_Dataset extract_
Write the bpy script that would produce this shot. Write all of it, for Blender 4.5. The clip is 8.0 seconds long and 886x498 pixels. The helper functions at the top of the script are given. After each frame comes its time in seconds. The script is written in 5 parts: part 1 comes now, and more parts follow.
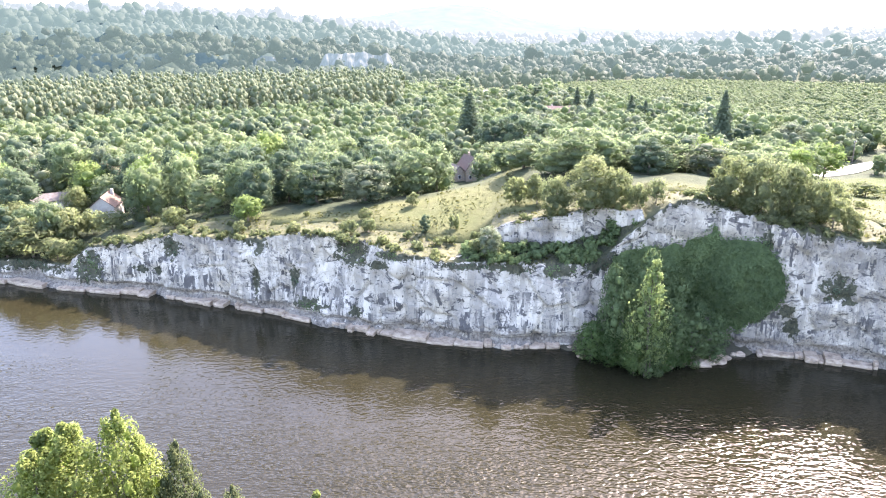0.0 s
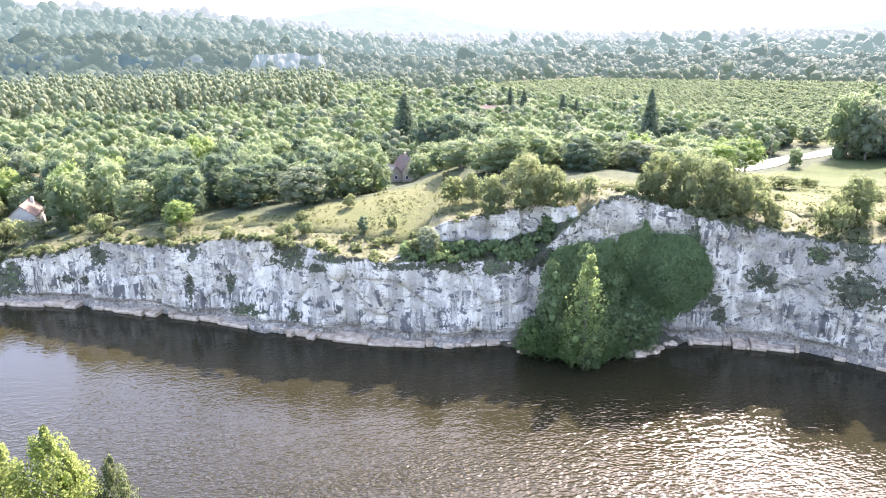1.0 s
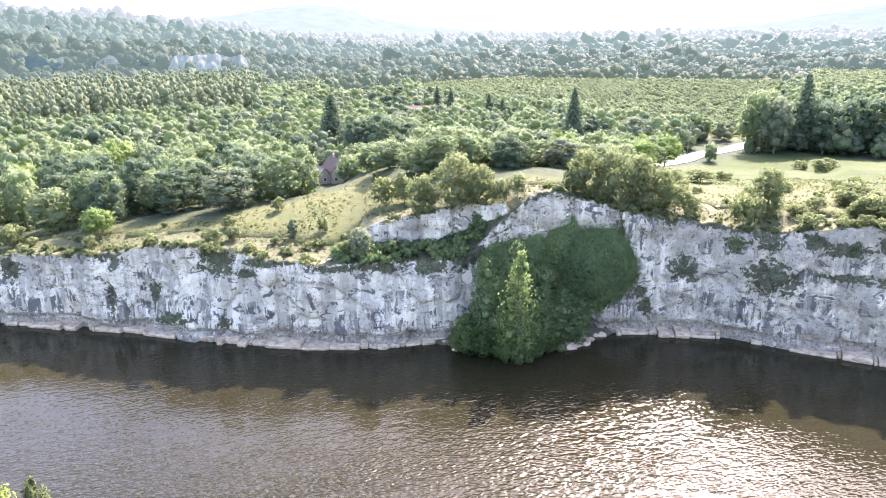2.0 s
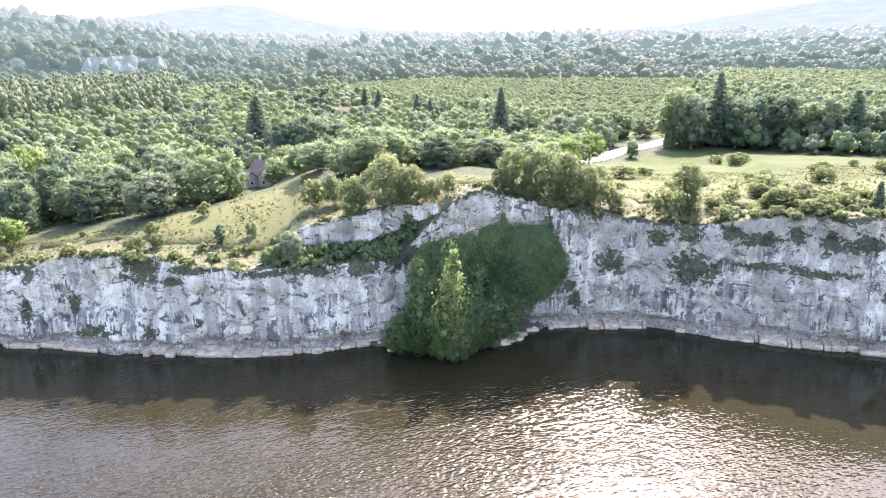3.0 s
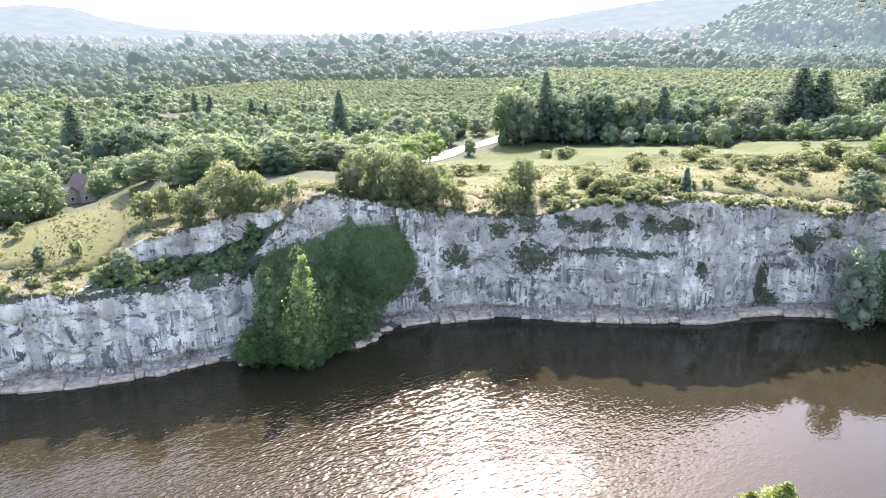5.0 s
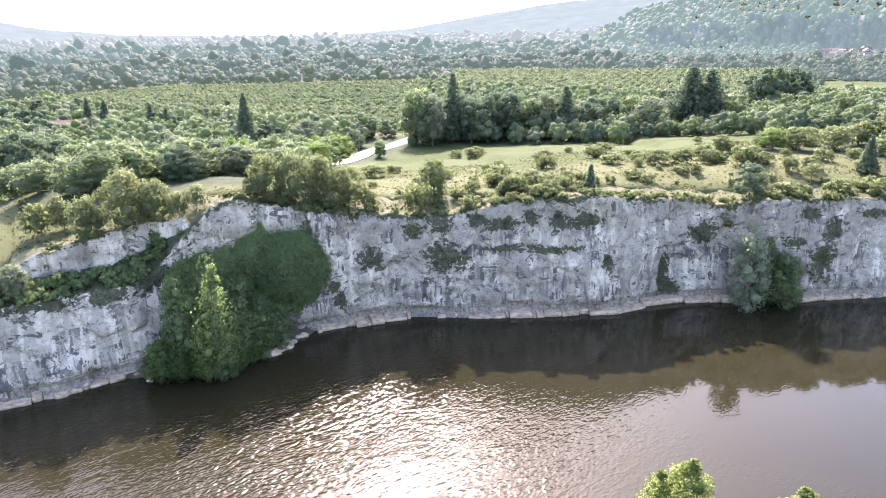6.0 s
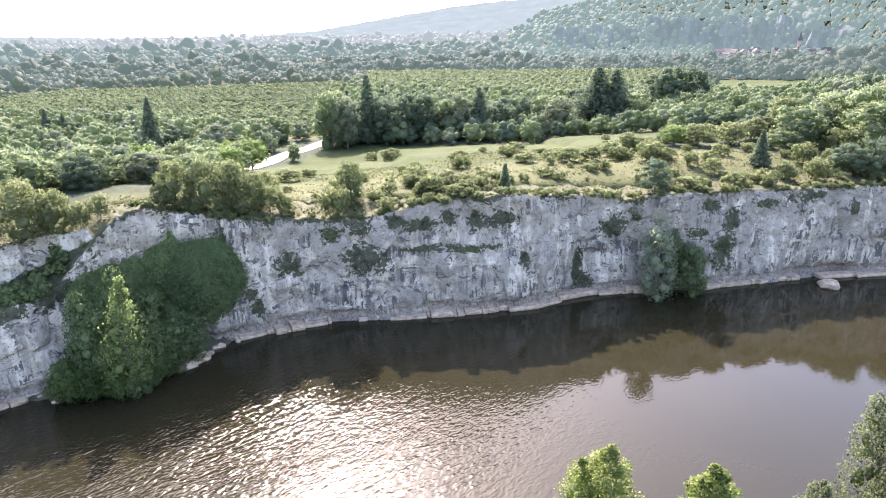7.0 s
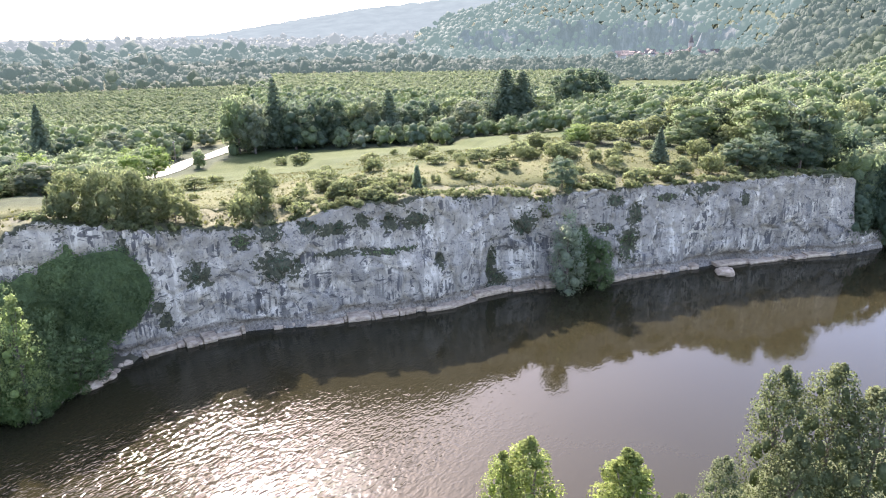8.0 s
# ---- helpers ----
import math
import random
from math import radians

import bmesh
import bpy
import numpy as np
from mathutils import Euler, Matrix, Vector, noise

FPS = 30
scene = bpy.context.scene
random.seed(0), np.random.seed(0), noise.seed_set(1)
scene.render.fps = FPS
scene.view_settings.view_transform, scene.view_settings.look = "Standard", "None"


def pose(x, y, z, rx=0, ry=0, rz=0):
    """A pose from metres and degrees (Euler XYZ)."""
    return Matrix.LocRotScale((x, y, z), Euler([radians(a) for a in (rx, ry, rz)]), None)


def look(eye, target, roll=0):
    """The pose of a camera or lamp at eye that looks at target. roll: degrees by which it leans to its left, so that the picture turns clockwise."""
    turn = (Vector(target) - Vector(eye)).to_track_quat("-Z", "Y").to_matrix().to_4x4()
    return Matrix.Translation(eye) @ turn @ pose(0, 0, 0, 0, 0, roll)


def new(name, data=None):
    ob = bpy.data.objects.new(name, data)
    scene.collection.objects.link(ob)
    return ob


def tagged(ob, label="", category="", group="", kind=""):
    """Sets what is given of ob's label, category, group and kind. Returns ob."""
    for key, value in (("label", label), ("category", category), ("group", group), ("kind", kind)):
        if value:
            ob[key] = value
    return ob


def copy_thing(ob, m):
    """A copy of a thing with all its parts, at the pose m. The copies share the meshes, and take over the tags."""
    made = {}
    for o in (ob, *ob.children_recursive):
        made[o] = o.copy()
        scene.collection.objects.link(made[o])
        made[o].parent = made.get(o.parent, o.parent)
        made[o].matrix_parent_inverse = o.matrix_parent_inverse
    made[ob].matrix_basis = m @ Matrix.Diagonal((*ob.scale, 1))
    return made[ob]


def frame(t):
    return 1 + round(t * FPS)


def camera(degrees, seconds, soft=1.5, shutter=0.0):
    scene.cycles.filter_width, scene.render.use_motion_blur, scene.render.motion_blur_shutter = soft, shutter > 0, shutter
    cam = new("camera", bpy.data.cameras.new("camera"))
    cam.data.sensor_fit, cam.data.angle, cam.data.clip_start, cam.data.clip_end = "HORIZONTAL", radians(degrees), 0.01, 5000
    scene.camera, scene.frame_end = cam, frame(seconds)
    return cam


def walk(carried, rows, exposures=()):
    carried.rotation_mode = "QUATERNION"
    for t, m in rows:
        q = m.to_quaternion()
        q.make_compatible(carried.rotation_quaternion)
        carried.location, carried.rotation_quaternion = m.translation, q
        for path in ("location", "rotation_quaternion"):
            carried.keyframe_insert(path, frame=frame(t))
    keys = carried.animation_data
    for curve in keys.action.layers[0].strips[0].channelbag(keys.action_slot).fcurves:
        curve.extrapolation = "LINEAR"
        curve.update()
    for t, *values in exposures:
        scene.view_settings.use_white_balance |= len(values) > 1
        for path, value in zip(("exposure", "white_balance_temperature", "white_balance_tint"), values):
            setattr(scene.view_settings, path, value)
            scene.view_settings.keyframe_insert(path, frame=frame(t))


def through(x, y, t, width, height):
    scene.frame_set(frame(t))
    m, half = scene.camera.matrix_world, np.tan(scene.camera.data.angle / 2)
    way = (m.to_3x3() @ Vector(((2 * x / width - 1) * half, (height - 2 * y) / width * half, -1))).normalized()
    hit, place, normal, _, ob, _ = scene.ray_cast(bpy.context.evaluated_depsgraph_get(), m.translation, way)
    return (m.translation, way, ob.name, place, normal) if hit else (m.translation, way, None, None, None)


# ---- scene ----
# The camera hovers 60 m over the river and turns to its right: seconds, x, y, z, yaw, pitch, roll.
cam = camera(65.1, 8.0, 1.1)
PATH = [
    (0, 0.477, 0.971, 59.946, 0.00, -17.47, -0.80),
    (0.5, 0.417, 0.850, 59.953, -2.44, -17.49, -0.80),
    (1, 0.358, 0.728, 59.959, -5.33, -17.51, -0.80),
    (1.5, 0.298, 0.607, 59.966, -8.32, -17.54, -0.80),
    (3, 0.119, 0.243, 59.986, -17.11, -17.61, -0.80),
    (3.5, 0.060, 0.121, 59.993, -20.23, -17.63, -0.80),
    (4, -0.000, -0.000, 60.000, -23.45, -17.64, -0.80),
    (4.5, -0.060, -0.121, 60.007, -26.66, -17.63, -0.80),
    (6, -0.238, -0.485, 60.027, -37.62, -17.58, -0.80),
    (6.5, -0.298, -0.607, 60.034, -41.10, -17.57, -0.80),
    (7, -0.358, -0.728, 60.041, -44.59, -17.54, -0.80),
    (7.5, -0.417, -0.850, 60.047, -48.08, -17.50, -0.80),
    (8, -0.477, -0.971, 60.054, -51.91, -17.45, -0.80),
]
walk(cam, [(t, pose(x, y, z, 0, 0, yaw) @ pose(0, 0, 0, 90 + pitch, 0, 0) @ pose(0, 0, 0, 0, 0, roll)) for t, x, y, z, yaw, pitch, roll in PATH],
     [(0, 3.34, 6600, 24), (1.5, 3.27, 6600, 24), (4.5, 3.03, 6600, 24), (6.5, 2.88, 6600, 24), (8, 2.76, 6600, 24)])

# ---- light: a high afternoon sun beyond the cliff, thin bright sky ----
SUN_AZ, SUN_EL = -35.0, 41.5  # degrees to the left of the first view, degrees up
to_sun = Vector((-math.sin(radians(SUN_AZ)) * math.cos(radians(SUN_EL)), math.cos(radians(SUN_AZ)) * math.cos(radians(SUN_EL)), math.sin(radians(SUN_EL))))
world = bpy.data.worlds.new("sky")
scene.world = world
world.use_nodes = True
wn = world.node_tree.nodes
sky = wn.new("ShaderNodeTexSky")
sky.sky_type = "NISHITA"
sky.sun_disc = False
sky.sun_elevation = radians(SUN_EL)
sky.sun_rotation = radians(-SUN_AZ)
sky.air_density, sky.dust_density, sky.ozone_density = 0.9, 2.0, 0.8
wn["Background"].inputs["Strength"].default_value = 0.138
world.node_tree.links.new(sky.outputs["Color"], wn["Background"].inputs["Color"])
sun = new("sun", bpy.data.lights.new("sun", "SUN"))
sun.data.energy, sun.data.angle, sun.data.color = 2.95, radians(0.53), (1.0, 0.95, 0.87)
sun.matrix_world = look(to_sun * 900, (0, 0, 0))


# ---- materials ----
def material(name):
    m = bpy.data.materials.new(name)
    m.use_nodes = True
    return m, m.node_tree.nodes, m.node_tree.links, m.node_tree.nodes["Principled BSDF"]


def ramp(nt, links, src, stops):
    n = nt.new("ShaderNodeValToRGB")
    el = n.color_ramp.elements
    while len(el) < len(stops):
        el.new(0.5)
    for e, (p, c) in zip(el, stops):
        e.position, e.color = p, (*c, 1) if len(c) == 3 else c
    links.new(src, n.inputs[0])
    return n.outputs[0]


def mixed(nt, links, fac, a, b, how="MIX"):
    n = nt.new("ShaderNodeMix")
    n.data_type, n.blend_type = "RGBA", how
    for sock, v in ((n.inputs[0], fac), (n.inputs[6], a), (n.inputs[7], b)):
        if isinstance(v, bpy.types.NodeSocket):
            links.new(v, sock)
        elif isinstance(v, (int, float)):
            sock.default_value = v
        else:
            sock.default_value = (*v, 1)
    return n.outputs[2]


def noise_at(nt, links, scale, detail=4.0, rough=0.55, stretch=(1, 1, 1), distort=0.0):
    g = nt.new("ShaderNodeNewGeometry")
    mp = nt.new("ShaderNodeMapping")
    mp.inputs["Scale"].default_value = stretch
    links.new(g.outputs["Position"], mp.inputs[0])
    n = nt.new("ShaderNodeTexNoise")
    n.inputs["Scale"].default_value, n.inputs["Detail"].default_value = scale, detail
    n.inputs["Roughness"].default_value, n.inputs["Distortion"].default_value = rough, distort
    links.new(mp.outputs[0], n.inputs["Vector"])
    return n.outputs["Fac"]


def bumped(nt, links, bsdf, height, strength, distance):
    b = nt.new("ShaderNodeBump")
    b.inputs["Strength"].default_value, b.inputs["Distance"].default_value = strength, distance
    links.new(height, b.inputs["Height"])
    links.new(b.outputs[0], bsdf.inputs["Normal"])
    return b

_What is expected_
Quote word for word every line from the one that has "import math" through the one that has "made[o].parent = made.get(o.parent, o.parent)".

_Exercise result_
import math
import random
from math import radians

import bmesh
import bpy
import numpy as np
from mathutils import Euler, Matrix, Vector, noise

FPS = 30
scene = bpy.context.scene
random.seed(0), np.random.seed(0), noise.seed_set(1)
scene.render.fps = FPS
scene.view_settings.view_transform, scene.view_settings.look = "Standard", "None"


def pose(x, y, z, rx=0, ry=0, rz=0):
    """A pose from metres and degrees (Euler XYZ)."""
    return Matrix.LocRotScale((x, y, z), Euler([radians(a) for a in (rx, ry, rz)]), None)


def look(eye, target, roll=0):
    """The pose of a camera or lamp at eye that looks at target. roll: degrees by which it leans to its left, so that the picture turns clockwise."""
    turn = (Vector(target) - Vector(eye)).to_track_quat("-Z", "Y").to_matrix().to_4x4()
    return Matrix.Translation(eye) @ turn @ pose(0, 0, 0, 0, 0, roll)


def new(name, data=None):
    ob = bpy.data.objects.new(name, data)
    scene.collection.objects.link(ob)
    return ob


def tagged(ob, label="", category="", group="", kind=""):
    """Sets what is given of ob's label, category, group and kind. Returns ob."""
    for key, value in (("label", label), ("category", category), ("group", group), ("kind", kind)):
        if value:
            ob[key] = value
    return ob


def copy_thing(ob, m):
    """A copy of a thing with all its parts, at the pose m. The copies share the meshes, and take over the tags."""
    made = {}
    for o in (ob, *ob.children_recursive):
        made[o] = o.copy()
        scene.collection.objects.link(made[o])
        made[o].parent = made.get(o.parent, o.parent)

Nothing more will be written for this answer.